**Problem description:**
From the very first line of the data to the line containing "scene = bpy.context.scene", retype everything exactly, leaving the pictures behind.

**Dataset content:**
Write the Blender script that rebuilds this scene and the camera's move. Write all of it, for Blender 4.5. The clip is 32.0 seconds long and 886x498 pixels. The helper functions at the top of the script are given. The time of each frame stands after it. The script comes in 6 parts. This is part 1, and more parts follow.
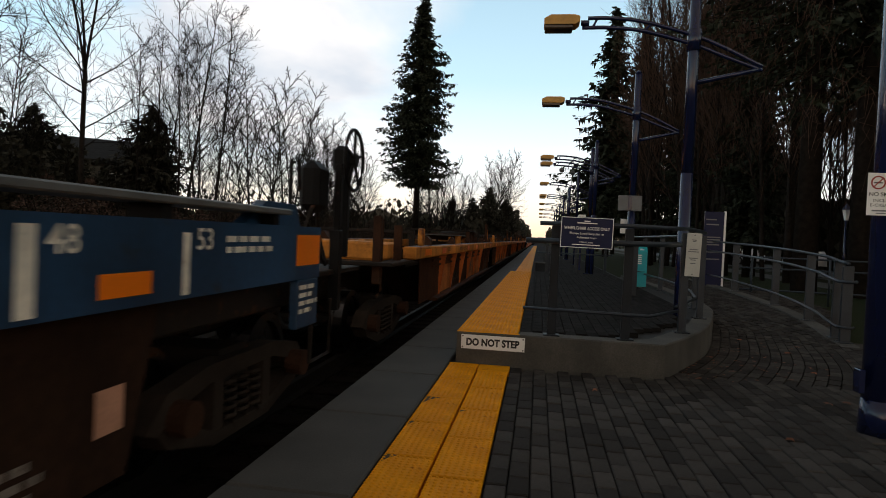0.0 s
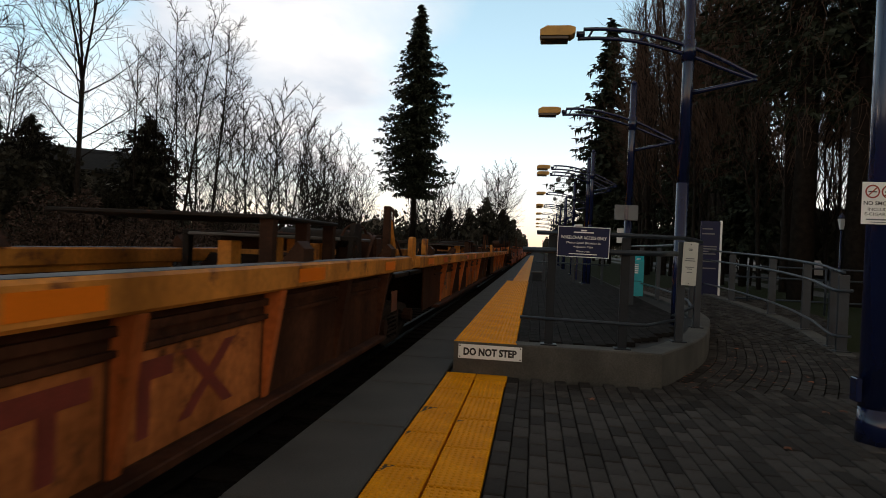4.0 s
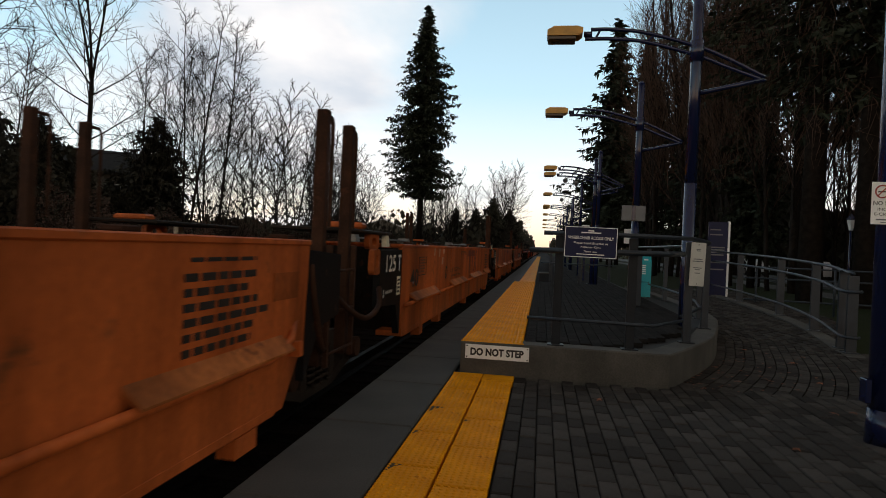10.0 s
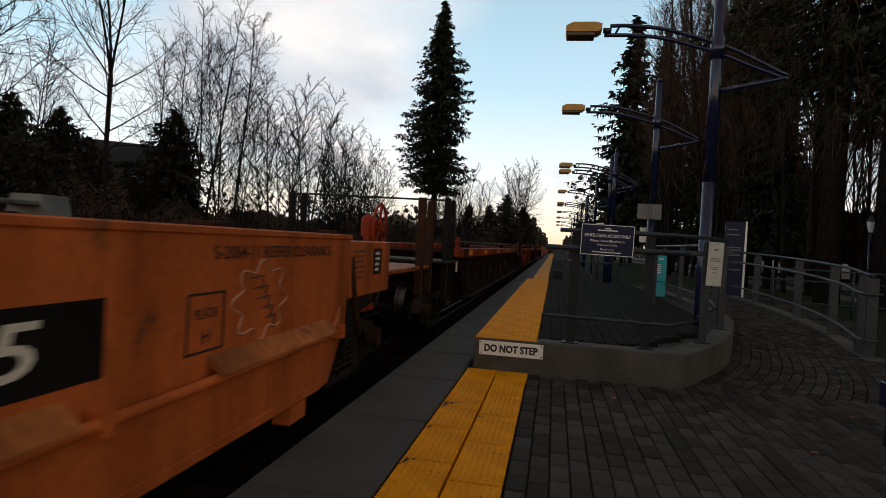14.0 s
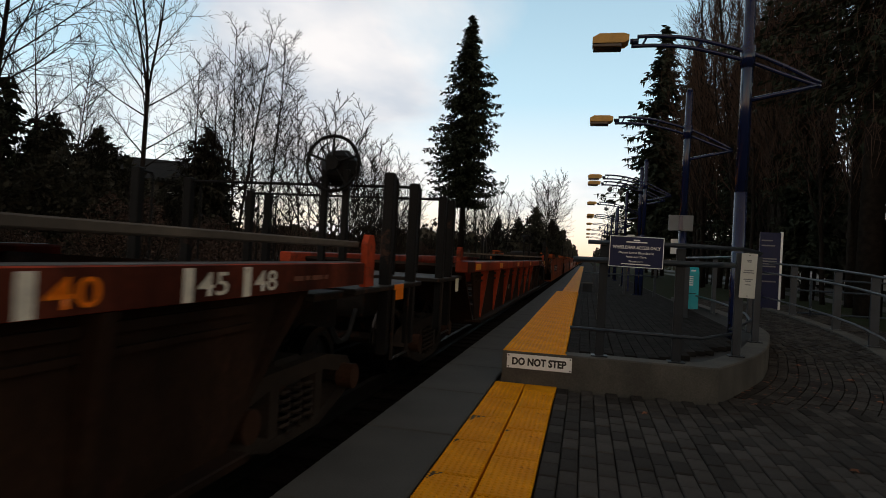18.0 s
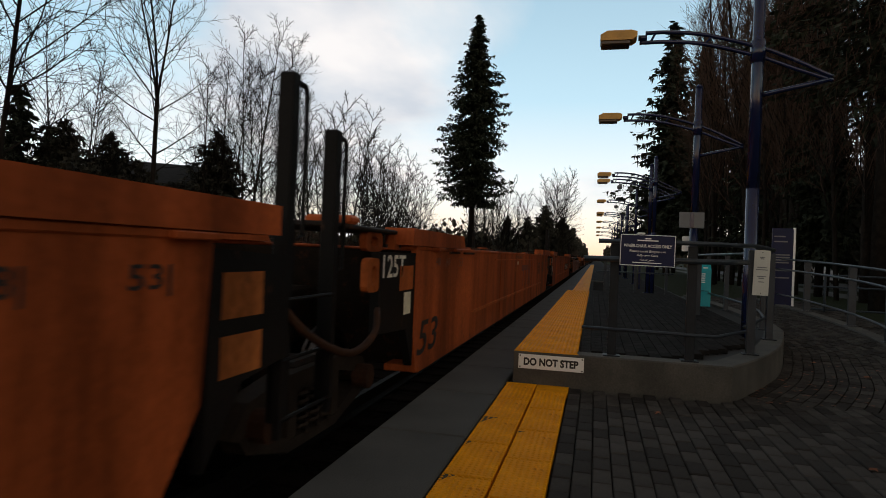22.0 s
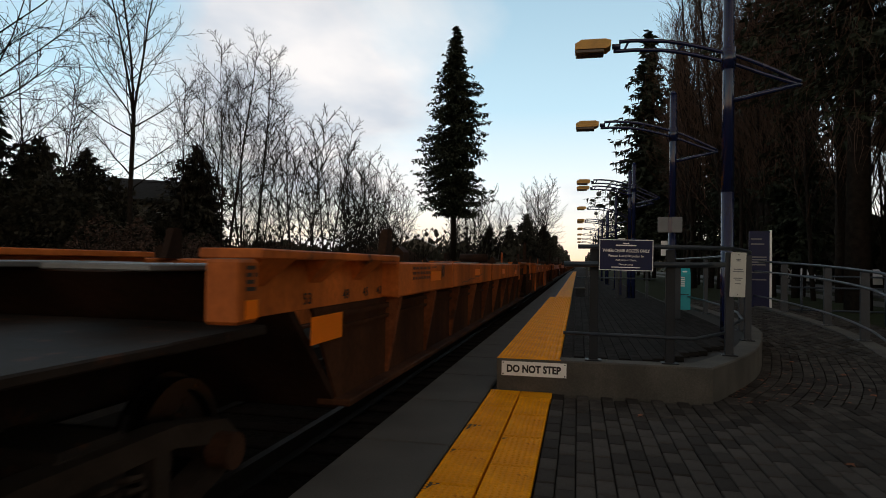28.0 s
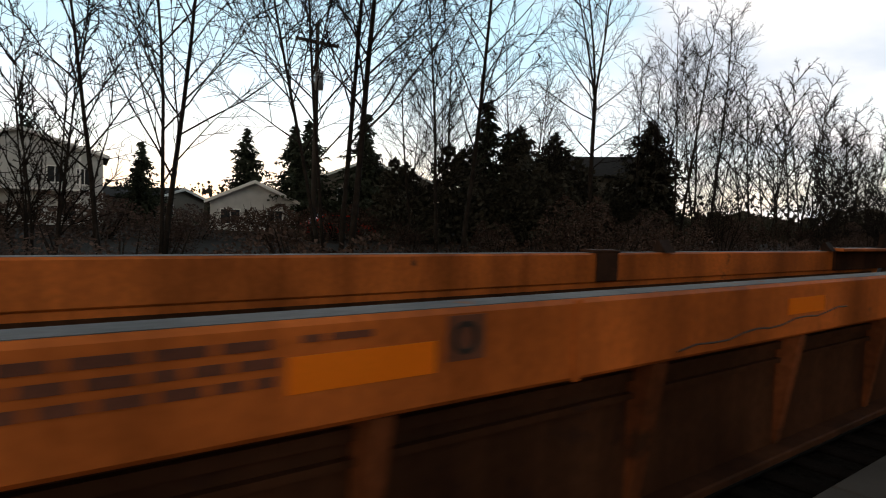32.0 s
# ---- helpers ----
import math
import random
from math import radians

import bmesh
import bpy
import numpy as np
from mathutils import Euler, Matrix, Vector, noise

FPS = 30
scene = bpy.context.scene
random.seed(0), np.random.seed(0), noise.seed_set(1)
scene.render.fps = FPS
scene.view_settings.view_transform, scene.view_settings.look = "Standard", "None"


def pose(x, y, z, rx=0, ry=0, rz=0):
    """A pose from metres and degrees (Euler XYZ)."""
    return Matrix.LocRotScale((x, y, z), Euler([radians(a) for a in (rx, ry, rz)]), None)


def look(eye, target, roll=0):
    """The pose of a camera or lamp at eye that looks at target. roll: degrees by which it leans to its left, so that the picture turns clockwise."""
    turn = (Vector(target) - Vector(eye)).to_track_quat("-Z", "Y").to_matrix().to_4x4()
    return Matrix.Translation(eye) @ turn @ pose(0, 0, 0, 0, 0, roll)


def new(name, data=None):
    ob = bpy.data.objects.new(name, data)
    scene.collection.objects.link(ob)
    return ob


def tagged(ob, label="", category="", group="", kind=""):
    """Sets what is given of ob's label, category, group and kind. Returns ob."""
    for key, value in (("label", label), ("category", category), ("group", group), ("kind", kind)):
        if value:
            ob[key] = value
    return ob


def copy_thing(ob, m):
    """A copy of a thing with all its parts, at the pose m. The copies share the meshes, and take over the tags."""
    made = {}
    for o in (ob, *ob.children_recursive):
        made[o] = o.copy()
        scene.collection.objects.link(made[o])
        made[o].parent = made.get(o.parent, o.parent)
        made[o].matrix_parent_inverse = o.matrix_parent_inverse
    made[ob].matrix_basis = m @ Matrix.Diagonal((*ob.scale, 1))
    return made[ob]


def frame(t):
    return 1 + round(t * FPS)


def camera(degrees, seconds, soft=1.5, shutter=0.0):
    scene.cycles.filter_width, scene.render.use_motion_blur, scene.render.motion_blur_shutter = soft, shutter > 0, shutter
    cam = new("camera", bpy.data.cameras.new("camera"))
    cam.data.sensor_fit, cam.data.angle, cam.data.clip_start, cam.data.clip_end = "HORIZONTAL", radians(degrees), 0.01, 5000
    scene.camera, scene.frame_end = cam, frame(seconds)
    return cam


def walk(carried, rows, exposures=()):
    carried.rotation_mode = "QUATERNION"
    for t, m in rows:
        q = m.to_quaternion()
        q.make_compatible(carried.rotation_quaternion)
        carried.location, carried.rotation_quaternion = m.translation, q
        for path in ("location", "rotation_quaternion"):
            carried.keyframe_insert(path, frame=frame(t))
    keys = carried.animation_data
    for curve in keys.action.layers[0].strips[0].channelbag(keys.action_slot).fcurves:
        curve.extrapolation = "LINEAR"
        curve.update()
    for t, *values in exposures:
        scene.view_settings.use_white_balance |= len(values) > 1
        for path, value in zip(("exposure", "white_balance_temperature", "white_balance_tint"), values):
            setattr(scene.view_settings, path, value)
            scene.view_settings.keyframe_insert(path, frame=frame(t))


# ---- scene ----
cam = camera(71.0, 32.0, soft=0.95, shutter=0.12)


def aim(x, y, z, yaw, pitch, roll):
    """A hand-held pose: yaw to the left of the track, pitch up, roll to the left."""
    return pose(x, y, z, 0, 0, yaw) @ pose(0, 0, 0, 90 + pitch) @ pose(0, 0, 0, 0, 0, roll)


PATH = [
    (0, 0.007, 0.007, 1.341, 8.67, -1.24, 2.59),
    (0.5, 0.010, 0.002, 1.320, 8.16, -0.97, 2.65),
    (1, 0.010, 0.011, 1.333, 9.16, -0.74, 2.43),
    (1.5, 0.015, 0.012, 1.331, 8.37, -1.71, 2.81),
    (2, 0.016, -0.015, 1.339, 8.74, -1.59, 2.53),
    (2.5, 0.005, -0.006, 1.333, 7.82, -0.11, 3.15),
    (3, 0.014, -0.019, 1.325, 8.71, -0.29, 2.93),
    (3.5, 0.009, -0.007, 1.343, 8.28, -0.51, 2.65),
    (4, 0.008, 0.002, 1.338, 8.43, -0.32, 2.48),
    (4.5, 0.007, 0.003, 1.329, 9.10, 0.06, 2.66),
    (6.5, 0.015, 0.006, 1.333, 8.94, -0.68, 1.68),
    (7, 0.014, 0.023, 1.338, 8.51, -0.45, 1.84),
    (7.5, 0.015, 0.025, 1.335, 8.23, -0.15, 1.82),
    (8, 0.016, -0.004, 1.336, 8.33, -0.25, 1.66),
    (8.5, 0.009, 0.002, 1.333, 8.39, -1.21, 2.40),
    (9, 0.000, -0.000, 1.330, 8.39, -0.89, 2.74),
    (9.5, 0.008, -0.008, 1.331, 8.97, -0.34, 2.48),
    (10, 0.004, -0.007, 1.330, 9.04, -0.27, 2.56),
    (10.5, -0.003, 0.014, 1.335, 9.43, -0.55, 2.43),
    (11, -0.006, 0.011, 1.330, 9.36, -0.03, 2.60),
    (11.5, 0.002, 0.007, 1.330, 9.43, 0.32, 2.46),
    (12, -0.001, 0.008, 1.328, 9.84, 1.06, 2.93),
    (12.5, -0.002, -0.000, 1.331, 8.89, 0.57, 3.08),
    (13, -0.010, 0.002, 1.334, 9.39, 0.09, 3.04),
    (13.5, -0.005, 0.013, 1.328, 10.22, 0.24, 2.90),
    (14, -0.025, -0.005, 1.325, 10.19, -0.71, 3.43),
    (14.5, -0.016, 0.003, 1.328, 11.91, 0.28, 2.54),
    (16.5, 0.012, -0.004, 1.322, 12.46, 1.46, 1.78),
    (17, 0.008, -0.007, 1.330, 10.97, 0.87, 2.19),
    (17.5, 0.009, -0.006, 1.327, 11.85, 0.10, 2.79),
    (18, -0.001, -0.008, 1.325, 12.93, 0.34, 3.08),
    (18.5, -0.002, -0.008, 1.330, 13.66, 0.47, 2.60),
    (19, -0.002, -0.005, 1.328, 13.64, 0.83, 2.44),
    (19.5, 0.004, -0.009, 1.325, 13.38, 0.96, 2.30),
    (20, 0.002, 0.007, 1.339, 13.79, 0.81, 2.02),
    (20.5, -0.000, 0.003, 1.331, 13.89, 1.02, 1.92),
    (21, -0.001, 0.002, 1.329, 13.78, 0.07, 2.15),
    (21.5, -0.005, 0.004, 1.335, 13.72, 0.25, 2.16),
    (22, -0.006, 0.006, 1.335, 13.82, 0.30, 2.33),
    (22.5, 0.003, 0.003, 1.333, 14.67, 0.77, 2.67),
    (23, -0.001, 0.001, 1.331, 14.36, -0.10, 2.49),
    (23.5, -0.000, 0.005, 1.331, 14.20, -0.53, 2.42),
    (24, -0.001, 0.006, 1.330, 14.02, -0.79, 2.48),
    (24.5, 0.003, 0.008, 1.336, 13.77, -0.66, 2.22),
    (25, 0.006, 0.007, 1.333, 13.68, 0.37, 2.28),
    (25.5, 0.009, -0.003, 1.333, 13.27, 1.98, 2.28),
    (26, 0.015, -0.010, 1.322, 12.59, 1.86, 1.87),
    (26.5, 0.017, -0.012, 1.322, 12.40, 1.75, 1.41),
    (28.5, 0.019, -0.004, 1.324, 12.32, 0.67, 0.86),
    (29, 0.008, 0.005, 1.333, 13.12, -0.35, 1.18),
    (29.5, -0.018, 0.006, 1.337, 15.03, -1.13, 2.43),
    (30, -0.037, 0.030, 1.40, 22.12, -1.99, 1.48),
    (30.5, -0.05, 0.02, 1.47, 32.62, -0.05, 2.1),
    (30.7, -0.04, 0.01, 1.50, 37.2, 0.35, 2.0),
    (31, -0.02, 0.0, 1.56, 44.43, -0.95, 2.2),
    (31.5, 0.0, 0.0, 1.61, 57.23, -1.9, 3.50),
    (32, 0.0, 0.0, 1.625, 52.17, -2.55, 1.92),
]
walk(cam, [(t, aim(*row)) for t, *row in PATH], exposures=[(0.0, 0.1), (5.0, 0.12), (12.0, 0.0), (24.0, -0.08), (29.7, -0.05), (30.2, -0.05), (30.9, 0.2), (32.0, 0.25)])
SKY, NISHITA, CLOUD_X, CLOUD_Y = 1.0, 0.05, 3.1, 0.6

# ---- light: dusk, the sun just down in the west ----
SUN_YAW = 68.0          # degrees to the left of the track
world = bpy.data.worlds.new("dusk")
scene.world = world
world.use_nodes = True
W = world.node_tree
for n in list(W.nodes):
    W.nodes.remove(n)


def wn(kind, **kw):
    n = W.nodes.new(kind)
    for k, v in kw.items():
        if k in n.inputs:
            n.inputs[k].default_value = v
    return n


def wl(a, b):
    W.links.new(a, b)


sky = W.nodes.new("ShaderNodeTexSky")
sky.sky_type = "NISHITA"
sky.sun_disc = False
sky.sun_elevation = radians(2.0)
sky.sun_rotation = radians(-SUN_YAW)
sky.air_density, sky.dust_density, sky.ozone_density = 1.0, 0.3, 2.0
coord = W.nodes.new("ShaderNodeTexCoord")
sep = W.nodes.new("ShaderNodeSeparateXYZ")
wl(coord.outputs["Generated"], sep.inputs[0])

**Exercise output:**
Write the Blender script that rebuilds this scene and the camera's move. Write all of it, for Blender 4.5. The clip is 32.0 seconds long and 886x498 pixels. The helper functions at the top of the script are given. The time of each frame stands after it. The script comes in 6 parts. This is part 1, and more parts follow.
0.0 s
4.0 s
10.0 s
14.0 s
18.0 s
22.0 s
28.0 s
32.0 s
# ---- helpers ----
import math
import random
from math import radians

import bmesh
import bpy
import numpy as np
from mathutils import Euler, Matrix, Vector, noise

FPS = 30
scene = bpy.context.scene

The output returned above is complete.